Another squadron of Starships will form a Trans-Lunar Express, perennially ferrying voyagers between orbital way stations circling the Earth and the Moon. These ships will be refuelled in low Earth orbit, he said, and would “never land back on Earth.”
Meanwhile, the spaceflight engineers from SpaceX’s inner circle revealed in their joint white paper that early Moon-bound Starships “will likely each have about 10-20 total people onboard.”
With an immense cargo hold that can transport 100+ metric tons, each Starship could also speed bands of robots to their new expeditions across the Moon, they said.
Hodges and other NewSpace scholars at ASU are set to be central players in the new rush to uncover the Moon’s age-old secrets and help shape its future exploration: “We are already hard at work building digital twins using Lunar Reconnaissance Orbiter data for some of the candidate Artemis III landing sites,” he says.
His Digital Discovery Initiative lab will transform these digital dioramas into futuristic virtual reality simulations – Moon doppelgänger worlds that researchers and spacefarers donning VR headsets can trek through while zooming in on the super-real imagery.

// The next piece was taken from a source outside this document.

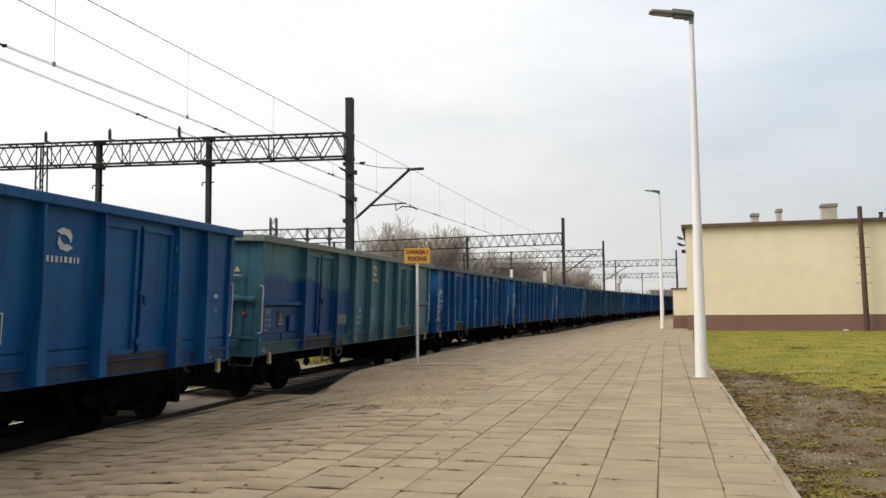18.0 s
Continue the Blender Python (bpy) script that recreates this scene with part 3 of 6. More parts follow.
def wagon_meshes():
    k = {}
    h = LEN / 2
    body = M["black"]
    # sheet of one side (camera side is -y), panels between the posts, with the floor line as a crease
    for how, at in POSTS.items():
        edges = (0.0,) + at + (LEN,)
        k["side_panels_" + how] = [bent_sheet(a - h, b - h, 1.27, 3.12, -HW, i * 3.3).mesh("side_panel", body, 40)
                                   for i, (a, b) in enumerate(zip(edges[:-1], edges[1:])) if i not in (2, 7)]
        # low flap plates along the floor, set in a little under the sheet's edge
        k["floor_flaps_" + how] = [Shape().box(a - h + 0.04, b - h - 0.04, -HW + 0.004, -HW + 0.026, 1.06, 1.245).mesh("floor_flap", body)
                                   for i, (a, b) in enumerate(zip(edges[:-1], edges[1:])) if i not in (2, 7)]
    k["side_sheet"] = Shape().box(-h, h, -HW + 0.03, -HW + 0.06, 1.02, 3.14).mesh("side_sheet", body)
    # side sill: a deep channel under the floor
    ss = Shape().box(-h, h, -HW - 0.03, -HW + 0.10, SILL0 + 0.02, 1.05)
    ss.box(-h, h, -HW - 0.075, -HW + 0.02, 1.05, 1.085)
    ss.box(-h, h, -HW - 0.055, -HW + 0.10, SILL0, SILL0 + 0.025)
    k["side_sill"] = ss.mesh("side_sill", body, bevel=0.004)
    # top rail of a side and of an end
    tr = Shape().prism([(-h - 0.17, 3.115), (h + 0.17, 3.115), (h + 0.17, 3.25), (-h - 0.17, 3.25)], -HW - 0.15, -HW + 0.06)
    k["top_rail"] = tr.mesh("top_rail", body, bevel=0.012)
    er = Shape().box(-h - 0.168, -h + 0.09, -HW + 0.062, HW - 0.062, 3.115, 3.246)
    k["end_top_rail"] = er.mesh("end_top_rail", body, bevel=0.012)
    # post: a pressed hat section, deeper towards the sill
    po = Shape()
    rings = ((SILL0 + 0.03, 0.105, 0.205), (1.45, 0.098, 0.196), (1.95, 0.036, 0.172), (3.12, 0.028, 0.122))
    vs = []
    for z, w, d in rings:
        vs += [(-w, -HW + 0.02, z), (-w * 0.80, -HW - d, z), (w * 0.80, -HW - d, z), (w, -HW + 0.02, z)]
    fs = [(0, 3, 2, 1), (12, 13, 14, 15)]
    for i in range(3):
        fs += [(4 * i + j, 4 * i + (j + 1) % 4, 4 * i + 4 + (j + 1) % 4, 4 * i + 4 + j) for j in range(4)]
    po.add(vs, fs)
    k["post"] = po.mesh("post", body, bevel=0.006)
    k["straight_post"] = Shape().box(-0.040, 0.040, -HW - 0.150, -HW + 0.02, SILL0 + 0.03, 3.12).mesh("post", body, bevel=0.008)
    co = Shape().box(-h - 0.03, -h + 0.11, -HW - 0.06, -HW + 0.07, SILL0 + 0.02, 3.118)
    k["corner_post"] = co.mesh("corner_post", body, bevel=0.012)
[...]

A one-time member of NASA’s Space Advisory Council who has helped instruct American, Canadian, and Japanese astronauts, Hodges says a kaleidoscope of these virtual lunar landing sites that his skunkworks group is now building could enable NASA’s Artemis spacefarers, outfitted with VR headgear, to conduct forays across these scenes before actually descending on the Moon.
While now constructing virtual looking glass worlds of Moon sites surveyed by orbiting satellites, he says the ultimate goal is to rapidly build simulations from imagery captured by robotic photographers before and during the early stages of Artemis landing missions.

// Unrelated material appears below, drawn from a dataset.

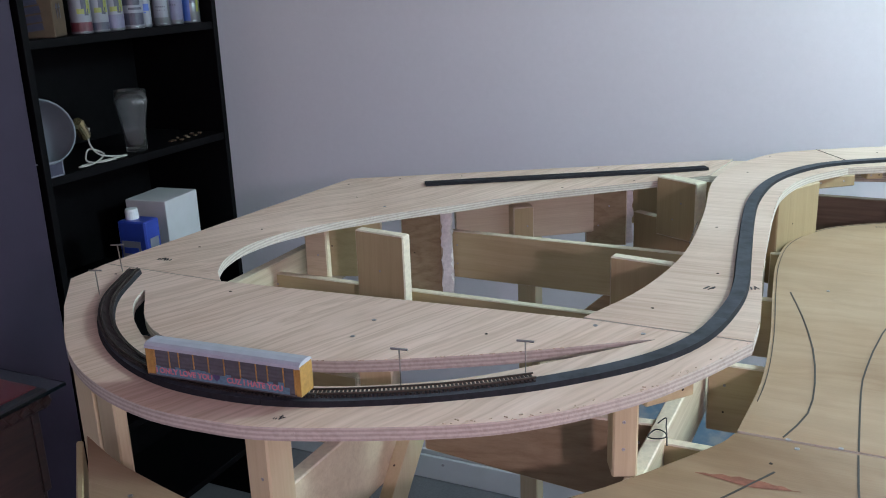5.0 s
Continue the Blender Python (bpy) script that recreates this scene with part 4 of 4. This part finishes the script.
text_mesh("graffiti_words", "CUZ I HATE YOU", 0.0074, pose(0.0345, yg - 0.0003, H0 + 0.0046, 90, 0, 0), CARPINK, car, "pink hand-painted words", 0.00022)
bm = bmesh.new()
hv = []
for k in range(28):
    a = 2 * math.pi * k / 28
    hv.append(bm.verts.new((-0.0048 + 0.00024 * 16 * math.sin(a) ** 3, yg - 0.0005, H0 + 0.0058 + 0.00024 * (13 * math.cos(a) - 5 * math.cos(2 * a) - 2 * math.cos(3 * a) - math.cos(4 * a)))))
bm.faces.new(hv)
part("graffiti_heart", bm, CARNAVY, car, "dark heart outlined on the side")
for x in (-0.060, 0.060):
    truck = part("truck", span_box(x - 0.011, x + 0.011, -0.006, 0.006, -0.0005, H0 - 0.002, 0.0004), CARDARK, car)
    for dx in (-0.007, 0.007):
        for yy in (-0.0047, 0.0047):
            part("wheel", lathe_bm([(0.0024, -0.0008), (0.0024, 0.0008)], 12, pose(x + dx, yy, 0.0019, 90, 0, 0)), RAIL, truck)
for x in (-1, 1):
    part("coupler", span_box(x * (L / 2 + 0.004) - 0.004, x * (L / 2 + 0.004) + 0.004, -0.0012, 0.0012, 0.001, 0.0028, 0.0003), CARDARK, car)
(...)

At breakneck speed, his team would produce virtual reality renditions to guide Artemis Moonwalkers in planning new expeditions. Using these hyper-tech VR simulacrums, “The astronauts could plan their [next] extraterrestrial sorties before leaving the relative safety of the ship,” he explains, and thereby limit their exposure to the higher radiation levels of the lunar surface. “This would retire a lot of the risk involved in surface exploration.”
A leading advocate of tele-operating planetary robotic scouts from orbiting spacecraft, Professor Hodges says astronauts positioned on the Gateway lunar space station “could precisely maneuver robots on the Moon’s surface to survey deeply shadowed craters and lava tubes where human operations can be exceedingly dangerous.”
Experimental robots are slated to lead a secession of tech demo missions in the run-up to the first astronaut touchdown. An Intuitive Machines lander set to reach the Moon later this year will drill into the frozen lunar regolith to search for water ice, and will carry an experiment crafted by Nokia and Bell Labs to create a “space-hardened 4G/LTE network,” NASA revealed in a press release.
The goal is to assemble the Moon’s first wireless network, which ultimately expands to enable “even high-definition video streaming from astronauts” between the two worlds.
Nearby, NASA’s Jet Propulsion Lab is set to release a “swarm” of super-intelligent robot-explorers equipped with stereo cameras and charged with creating photorealistic 3D maps of the lunar terrain.
These CADRE bots represent the next leap in creating autonomous robots that can communicate with each other via a mesh radio network and collectively decide how to carry out their mission.
Mission controllers back on Earth will provide only broad guidelines to their lunar envoys – like “explore and map this quadrant of the crater” – and the droids will dialogue to reach a consensus on how to best reach that objective. In a remarkable experiment in radical robotic democracy, once each hour the team will elect a leader to spearhead the next stage of their expedition, conducting the Moon’s first trial of a utopian political system.
“It could be a game-changing way of doing science,” says Subha Comandur, CADRE project manager at JPL, which is part of Caltech.
Radical success with this troupe of robot-democrats and their mapmaking odyssey, he adds in a press release, “could change how we do exploration in the future.”